When Dan Leach was named to the Equal Employment Opportunity Commission five years ago, the agency had 150 pending cases in which people claimed they were vampires and were suffering discrimination because they were born in Transylvania.
"No kidding. I'm serious," said Leach in an interview at the law firm he recently joined after stepping down as commission vice chairman. Some of the staff who handled these charges, he recalled angrily, were so mindless and overzealous that instead of immediately tossing the charges out, they let them get as far as preliminary examinations.
"We threw that out and stopped that kind of frivolous waste of time," said Leach.
But he said it is a good example of the willingness to believe any charge that characterized some of the early "hair shirt" affirmative action enforcement efforts by a number of federal, state and local agencies.
Leach said that in the early days of affirmative action, there were too many automatic findings of discrimination regardless of the facts of a particular case, too many field agents who refused to accept justified employer tests of skill or competence, too much mindless quota-setting and insistence that the proportion of blacks on a company's employment rolls match the total number of blacks in the local labor force, regardless of how many of them actually had the skills needed to do the job.
These things weren't the rule, argued Leach, who was counsel to the Senate Democratic Policy Committee for 10 years before President Ford appointed him to the EEOC. But they were common enough to damage the concept of affirmative action and lead to the reaction against it now taking place.

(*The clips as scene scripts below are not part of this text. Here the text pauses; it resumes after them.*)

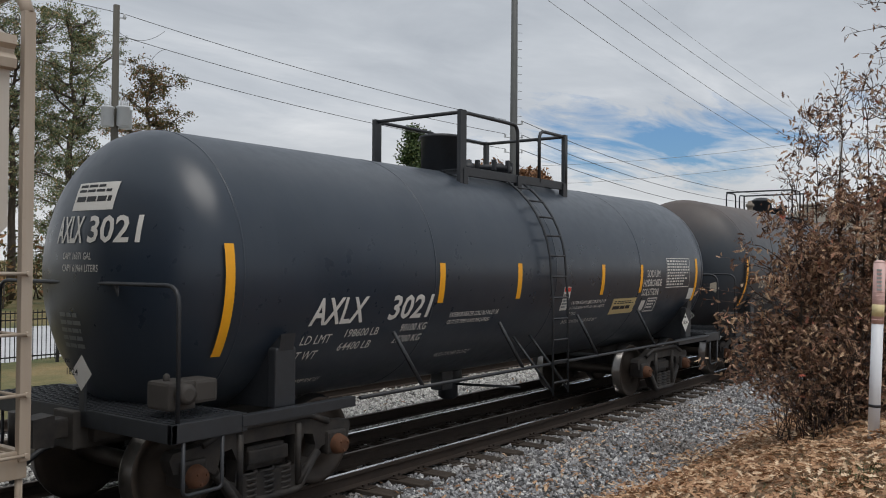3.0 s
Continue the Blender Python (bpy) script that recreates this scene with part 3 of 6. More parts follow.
def oak_sapling():
    """A young oak of many stems: a dense skirt of withered leaf clusters, thin leafy shoots above, bare brush at the foot."""
    rng = random.Random(21)
    tree = tagged(new("oak_sapling"), "young oak holding withered brown leaves on the bank", "tree")
    base = Vector((10.75, -5.12, height(10.75, -5.12) - 0.05))
    side, deep = Vector((0.211, -0.977, 0)), Vector((0.977, 0.211, 0))
    zs = (0.35, 0.8, 1.15, 1.5, 1.75, 2.05, 2.4, 2.65, 3.0, 3.2, 3.5, 3.9, 4.2, 4.45, 4.62)
    reach = (0.42, 0.78, 1.22, 1.20, 1.18, 1.05, 1.0, 0.95, 0.90, 0.62, 0.62, 0.55, 0.42, 0.28, 0.05)
    twigs, fine = bmesh.new(), bmesh.new()
    low_p, low_a, top_p, top_a = [], [], [], []

    def cluster(tip, d, n, lp, la, wide):
        """Leaves round a twig's end, spread like a rosette and hanging a little."""
        for _ in range(n):
            out = (Vector(d) * 0.5 + Vector([rng.gauss(0, 0.75) for _ in range(3)]) + Vector((0, 0, -0.35))).normalized()
            lp.append(tuple(Vector(tip) - Vector(d) * rng.uniform(0, 0.12) + Vector([rng.gauss(0, wide) for _ in range(3)])))
            la.append(tuple(out))

    stems = []
    for l, dd, tz, r in ((0.0, 0.0, 4.50, 0.034), (0.30, 0.1, 4.35, 0.03), (0.62, -0.1, 4.30, 0.03), (-0.25, 0.15, 4.30, 0.022), (-0.45, -0.2, 3.75, 0.02), (-0.58, 0.2, 3.35, 0.018),
                         (0.95, 0.2, 3.9, 0.026), (0.15, -0.5, 3.3, 0.022), (-0.1, 0.55, 3.3, 0.022), (-0.75, 0.0, 2.7, 0.018), (0.5, 0.5, 3.2, 0.02), (0.6, -0.55, 3.1, 0.02), (1.2, -0.1, 3.3, 0.022), (-0.85, 0.3, 2.1, 0.016)):
        s = base + side * (l * 0.25 + rng.uniform(-0.12, 0.12)) + deep * (dd * 0.3 + rng.uniform(-0.1, 0.1))
        tip = Vector((base.x, base.y, 0)) + side * l + deep * dd + Vector((0, 0, tz))
        pts = []
        for i in range(12):
            t = i / 11
            bow = side * (l * 0.25 * math.sin(t * 3.14)) * (1 if l < 0 else -0.3)
            pts.append(s.lerp(tip, t) + bow + Vector((rng.gauss(0, 0.02), rng.gauss(0, 0.02), 0)) * (1 if i else 0))
        bm = bmesh.new()
        tube(bm, pts, r * 0.8, 7, 0.002)
        part("stem", bm, M["bark"], tree)
        stems.append(pts)

    def grow(tip, n, lp, la, wide, thick):
        """A branch from the nearest stem, somewhat lower, out to tip, with two side twigs and their leaf clusters."""
        best = min((p for st in stems for p in st if p.z < tip.z - 0.08), key=lambda p: (p - tip).length + 0.5 * abs(tip.z - 0.35 - p.z), default=base)
        d = tip - best
        mid = best.lerp(tip, 0.5) + Vector((rng.gauss(0, 0.05), rng.gauss(0, 0.05), -0.05 * d.length))
        pts = [best, best.lerp(mid, 0.55) + Vector([rng.gauss(0, 0.015) for _ in range(3)]), mid, mid.lerp(tip, 0.5) + Vector([rng.gauss(0, 0.03) for _ in range(3)]), tip]
        tube(twigs if thick else fine, pts, 0.008 if thick else 0.0055, 4, 0.002)
        cluster(tip, d.normalized(), n, lp, la, wide)
        for _ in range(2):
            tw = limb(pts[rng.choice((2, 3))], d.normalized() * 0.6 + Vector([rng.gauss(0, 0.7) for _ in range(3)]), rng.uniform(0.12, 0.28), rng, 3, 0.25, 0.02)
            tube(fine, tw, 0.0035, 3, 0.0015)
            cluster(tw[-1], (tw[-1] - tw[-2]).normalized(), max(2, n - 2), lp, la, wide)

    foot = Vector((base.x, base.y, 0))
    clumps = []
    for _ in range(64):
        z = 0.85 + 2.4 * rng.random() ** 0.8
        left = float(np.interp(z, zs, reach)) - 0.08
        clumps.append((-left + (left + 1.5) * rng.random() ** 0.72, rng.gauss(0, 0.42), z))
    for k in range(640):
        l, dd, z = clumps[k % len(clumps)] if k % 4 else (rng.uniform(-0.6, 1.4), rng.gauss(0, 0.5), rng.uniform(0.9, 3.2))
        l, dd, z = l + rng.gauss(0, 0.13), dd + rng.gauss(0, 0.13), z + rng.gauss(0, 0.10)
        grow(foot + side * l + deep * dd + Vector((0, 0, max(0.7, z))), 8 if z > 1.2 else rng.choice((3, 5, 7)), low_p, low_a, 0.055, True)
    for _ in range(190):
        z = rng.uniform(3.05, 4.62)
        left = float(np.interp(z, zs, reach))
        l = -left + (left + 1.0) * rng.random()
        grow(foot + side * l + deep * rng.gauss(0, 0.25) + Vector((0, 0, z)), 3, top_p, top_a, 0.04, False)
    for _ in range(260):
        z = rng.uniform(0.75, 1.75)
        left = float(np.interp(z, zs, reach))
        grow(foot + side * (-left + (left + 0.9) * rng.random() ** 0.8) + deep * rng.gauss(-0.2, 0.4) + Vector((0, 0, z)), 6, low_p, low_a, 0.06, False)
    # long twigs that reach out over the ballast
    for l, z, dd, n in ((-1.62, 2.06, 0.1, 3), (-1.42, 1.93, 0.0, 4), (-1.5, 1.20, -0.1, 7), (-1.35, 1.62, 0.1, 5), (-1.2, 2.40, 0.0, 4), (-1.28, 1.45, 0.2, 5), (-1.3, 1.02, 0.0, 7), (-1.12, 0.92, 0.1, 6), (-1.2, 1.28, -0.2, 6), (-1.15, 2.62, 0.1, 5), (-1.25, 1.80, -0.1, 5)):
        tip = foot + side * l + deep * dd + Vector((0, 0, z))
        st = foot + side * -0.6 + deep * dd * 0.5 + Vector((0, 0, z - 0.25))
        pts = [st.lerp(tip, i / 6) + Vector((0, 0, 0.06 * math.sin(i / 6 * 3.14))) + Vector([rng.gauss(0, 0.012) for _ in range(3)]) for i in range(7)]
        tube(twigs, pts, 0.007, 4, 0.002)
        for q in pts[3:]:
            tw = limb(q, (rng.gauss(0, 1), rng.gauss(0, 1), rng.gauss(0.3, 0.5)), rng.uniform(0.08, 0.18), rng, 3, 0.3)
            tube(fine, tw, 0.003, 3, 0.0015)
            cluster(tw[-1], (tw[-1] - tw[0]).normalized(), 2, low_p, low_a, 0.03)
        cluster(tip, (tip - st).normalized(), n, low_p, low_a, 0.035)
    # bare brush round the foot
    for _ in range(110):
        a, q = rng.uniform(0, 6.28), rng.uniform(0.05, 0.8)
        x, y = base.x - 0.15 + q * math.cos(a) * 0.85, base.y + 0.12 + q * math.sin(a) * 0.85
        tw = limb((x, y, height(x, y) - 0.03), (rng.gauss(-0.1, 0.45), rng.gauss(0.15, 0.45), 1), rng.uniform(0.5, 1.35), rng, 5, 0.16, 0.05)
        tube(fine, tw, 0.006, 3, 0.002)
        if rng.random() < 0.6:
            cluster(tw[-1], (0, 0, 1), 4, low_p, low_a, 0.06)
        for _ in range(2):
            t2 = limb(tw[rng.randrange(1, 5)], (rng.gauss(0, 1), rng.gauss(0, 1), 0.6), rng.uniform(0.2, 0.5), rng, 3, 0.25, 0.03)
            tube(fine, t2, 0.004, 3, 0.0015)
    for ob in (part("branchwork", twigs, M["twig"], tree), part("twig_growth", fine, M["twig"], tree)):
        ob["kind"] = "stuff"
    r = np.random.default_rng(2)
    for name, lp, la, lo, hi in (("crown", low_p, low_a, 0.055, 0.115), ("top_leaves", top_p, top_a, 0.05, 0.10)):
        P, A = np.array(lp), np.array(la)
        v, f = scatter_leaves(P, A, r.normal(0, 1, (len(P), 3)) + [0, 0, 0.8], r.uniform(lo, hi, len(P)))
        part(name, cloud_mesh(name, v, f, M["dead_leaf"]), None, tree, "withered brown oak leaves")["kind"] = "stuff"


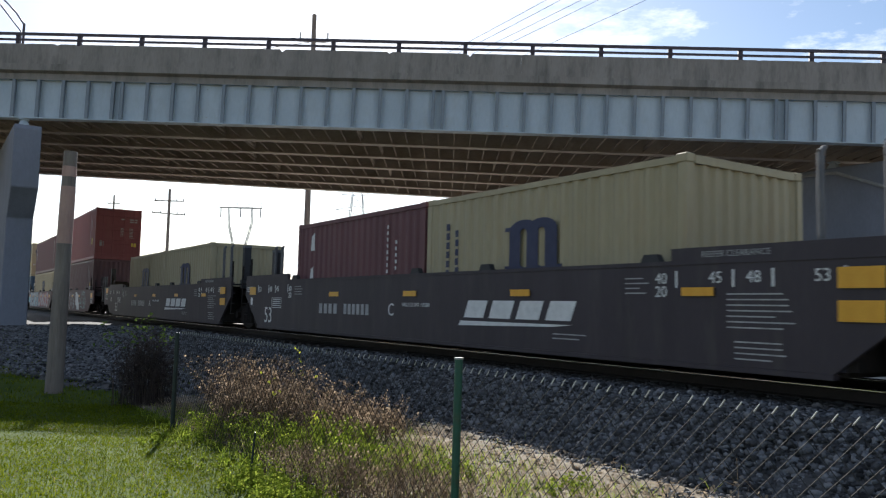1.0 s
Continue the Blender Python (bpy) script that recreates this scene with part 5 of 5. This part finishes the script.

And that is a shame, Leach said, because properly applied and administered, the principles of affirmative action are actually no great burden for any company to comply with.
The basic rule is rather simple, said Leach. The number of minority members in any company's work force should be roughly proportional to the number of minority persons in the overall local labor force who have the requisite skills genuinely needed for the job.
If only a tiny number of blacks in an area have the skills, then the employer can't be expected to have a huge number working for him. But if the employer is using some exaggerated skill requirement or test, far in excess of what is really needed for the job, then the law can force him to drop it and use a more reasonable one and to set goals for hiring more qualified minority members.
Leach said that agencies and courts are focusing more and more on the question of whether there are qualified minority workers. Employers will not be punished for having few minority employes if they can show that the skills and qualities they demand are, in fact, reasonably relevant to the job, and that the minority labor pool with those skills is very small.
Of course, he said, the skills really have to be job-related. "If you're asking people to turn widgets, are you demanding a college degree? There was a company in Oklahoma, and for hiring truck drivers, it was requiring them to read Shakespeare aloud, to prove they could read highway signs. Is that reasonable?"
On the other hand, he said, if you were looking for nuclear physicists, you couldn't just use the proportion of blacks in the labor force to decide whether your company's work force has a reasonable proportion of blacks. The base you'd use would be the proportion of black nuclear physicists in the local labor force.
Leach concedes that in practice this simple theory can turn up problems. Overzealous enforcers anxious to build up minority employment rapidly can simply refuse to concede that virtually any skill or qualification is really necessary to be able to perform the jobs in question.
But he says that even the much-criticized EEOC found 75 percent of the tests submitted for review were valid even though they had an adverse impact on minority hiring.
For managers of businesses, for example, it found various types of problem-solving and crisis-meeting simulations valid. It found personality tests and "traits" tests valid for hiring of law officers and salesmen, math tests relevant and fair for jobs clearly requiring such skills.
"Don't get me wrong, I'm no zealot and I know what the abuses have been," said Leach. "But properly understood and carried out, affirmative action is reasonable and defensible."
As for the vampires, before throwing their complaints off the docket, Leach recalls, he told the staffers that instead of processing them, maybe they should "buy 150 stakes and drive them through their hearts."